Aim of the exercise
Count every line of these entries that holds the word "Continue", and reply with the number only.
=== Exercise data ===
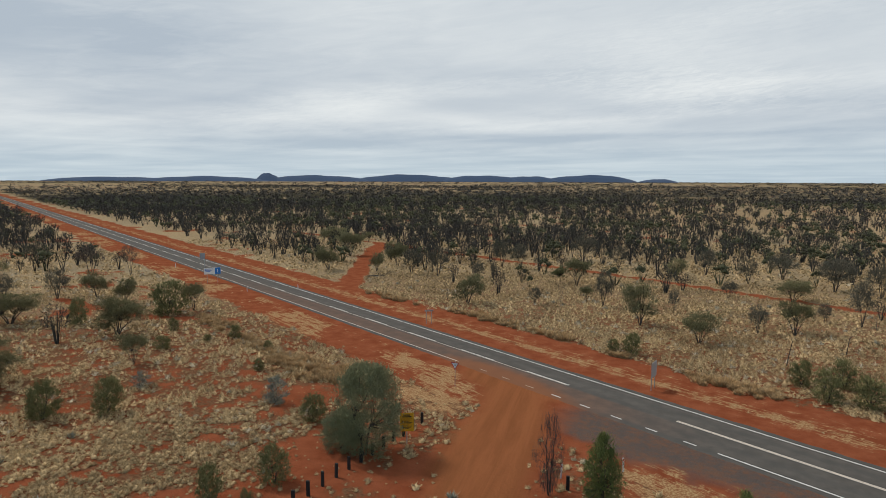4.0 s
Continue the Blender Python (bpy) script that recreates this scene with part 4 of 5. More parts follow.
===
=== Exercise data ===
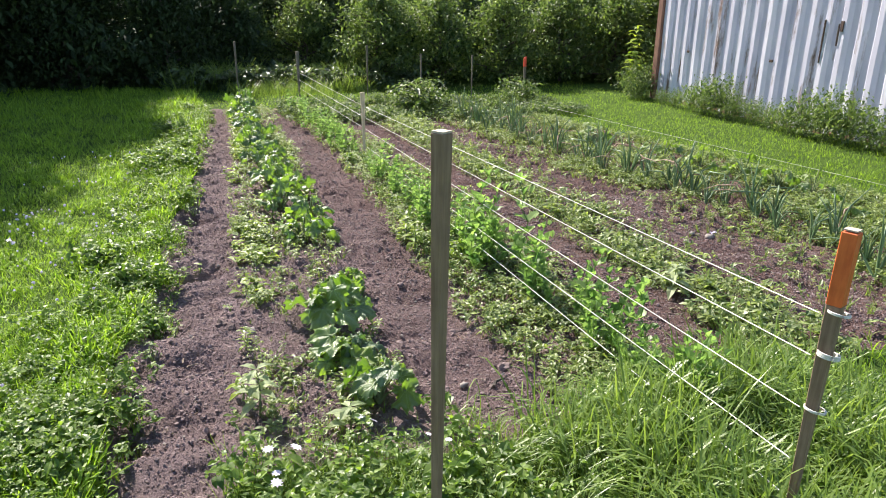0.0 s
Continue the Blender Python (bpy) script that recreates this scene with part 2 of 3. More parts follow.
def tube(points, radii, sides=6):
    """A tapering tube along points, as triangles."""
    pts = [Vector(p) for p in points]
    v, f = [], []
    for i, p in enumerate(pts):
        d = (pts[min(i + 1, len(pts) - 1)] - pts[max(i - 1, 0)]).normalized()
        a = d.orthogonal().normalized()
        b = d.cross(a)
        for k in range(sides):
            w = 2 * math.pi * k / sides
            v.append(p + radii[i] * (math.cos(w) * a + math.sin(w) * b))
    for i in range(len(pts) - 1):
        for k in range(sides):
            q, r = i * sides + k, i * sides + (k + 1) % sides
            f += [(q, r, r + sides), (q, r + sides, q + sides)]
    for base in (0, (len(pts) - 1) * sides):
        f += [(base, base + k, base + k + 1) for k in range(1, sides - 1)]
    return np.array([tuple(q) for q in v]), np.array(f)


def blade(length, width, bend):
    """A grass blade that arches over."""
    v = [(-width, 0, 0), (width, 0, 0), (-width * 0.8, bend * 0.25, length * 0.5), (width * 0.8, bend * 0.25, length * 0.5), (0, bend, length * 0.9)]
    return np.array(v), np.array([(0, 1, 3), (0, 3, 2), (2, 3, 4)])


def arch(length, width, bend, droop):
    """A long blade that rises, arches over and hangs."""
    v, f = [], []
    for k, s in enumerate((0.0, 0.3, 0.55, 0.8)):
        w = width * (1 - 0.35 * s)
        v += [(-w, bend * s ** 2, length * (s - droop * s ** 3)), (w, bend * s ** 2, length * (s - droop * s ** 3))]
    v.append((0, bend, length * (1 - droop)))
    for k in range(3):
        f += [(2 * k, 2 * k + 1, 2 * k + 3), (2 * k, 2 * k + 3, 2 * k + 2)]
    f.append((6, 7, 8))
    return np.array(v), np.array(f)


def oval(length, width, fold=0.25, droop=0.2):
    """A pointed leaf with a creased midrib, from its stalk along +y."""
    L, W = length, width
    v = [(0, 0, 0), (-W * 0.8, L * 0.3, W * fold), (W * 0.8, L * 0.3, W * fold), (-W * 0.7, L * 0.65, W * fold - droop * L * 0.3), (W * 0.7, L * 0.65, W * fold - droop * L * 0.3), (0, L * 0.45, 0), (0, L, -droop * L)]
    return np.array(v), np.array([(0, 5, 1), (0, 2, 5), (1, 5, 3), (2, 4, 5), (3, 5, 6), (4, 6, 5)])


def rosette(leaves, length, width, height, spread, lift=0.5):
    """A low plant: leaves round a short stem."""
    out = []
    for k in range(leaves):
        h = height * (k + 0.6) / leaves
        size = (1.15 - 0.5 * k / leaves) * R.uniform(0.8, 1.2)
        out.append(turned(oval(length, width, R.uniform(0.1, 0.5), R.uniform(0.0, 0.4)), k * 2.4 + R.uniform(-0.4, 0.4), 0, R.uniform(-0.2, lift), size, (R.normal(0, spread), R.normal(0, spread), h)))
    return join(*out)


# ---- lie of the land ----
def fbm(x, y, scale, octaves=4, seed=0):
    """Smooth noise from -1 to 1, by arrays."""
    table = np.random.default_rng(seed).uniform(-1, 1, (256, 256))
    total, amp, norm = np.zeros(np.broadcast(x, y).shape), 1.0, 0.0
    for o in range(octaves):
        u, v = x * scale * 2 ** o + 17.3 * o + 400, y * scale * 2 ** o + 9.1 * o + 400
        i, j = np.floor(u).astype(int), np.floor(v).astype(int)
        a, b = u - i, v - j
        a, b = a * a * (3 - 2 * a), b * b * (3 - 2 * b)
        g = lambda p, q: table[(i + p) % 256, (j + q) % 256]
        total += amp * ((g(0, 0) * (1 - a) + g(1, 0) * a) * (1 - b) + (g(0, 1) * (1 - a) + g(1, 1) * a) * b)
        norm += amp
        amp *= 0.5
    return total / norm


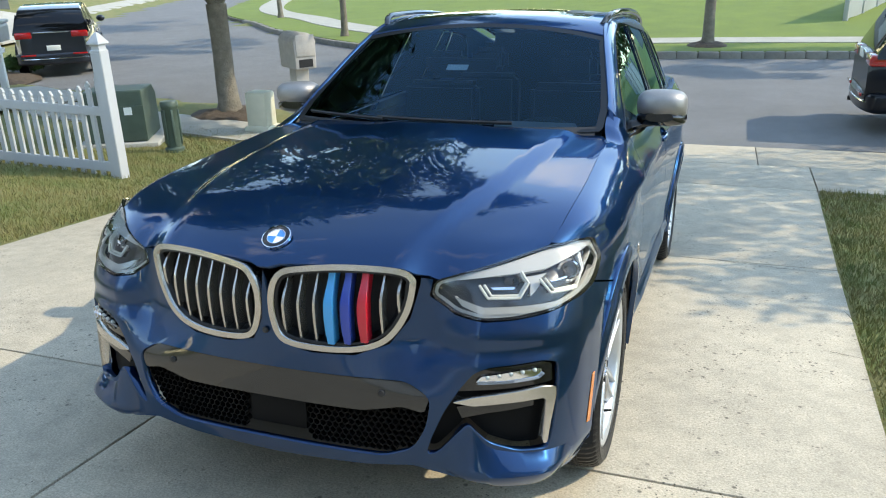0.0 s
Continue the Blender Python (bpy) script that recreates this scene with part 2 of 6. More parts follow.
===
Full answer
3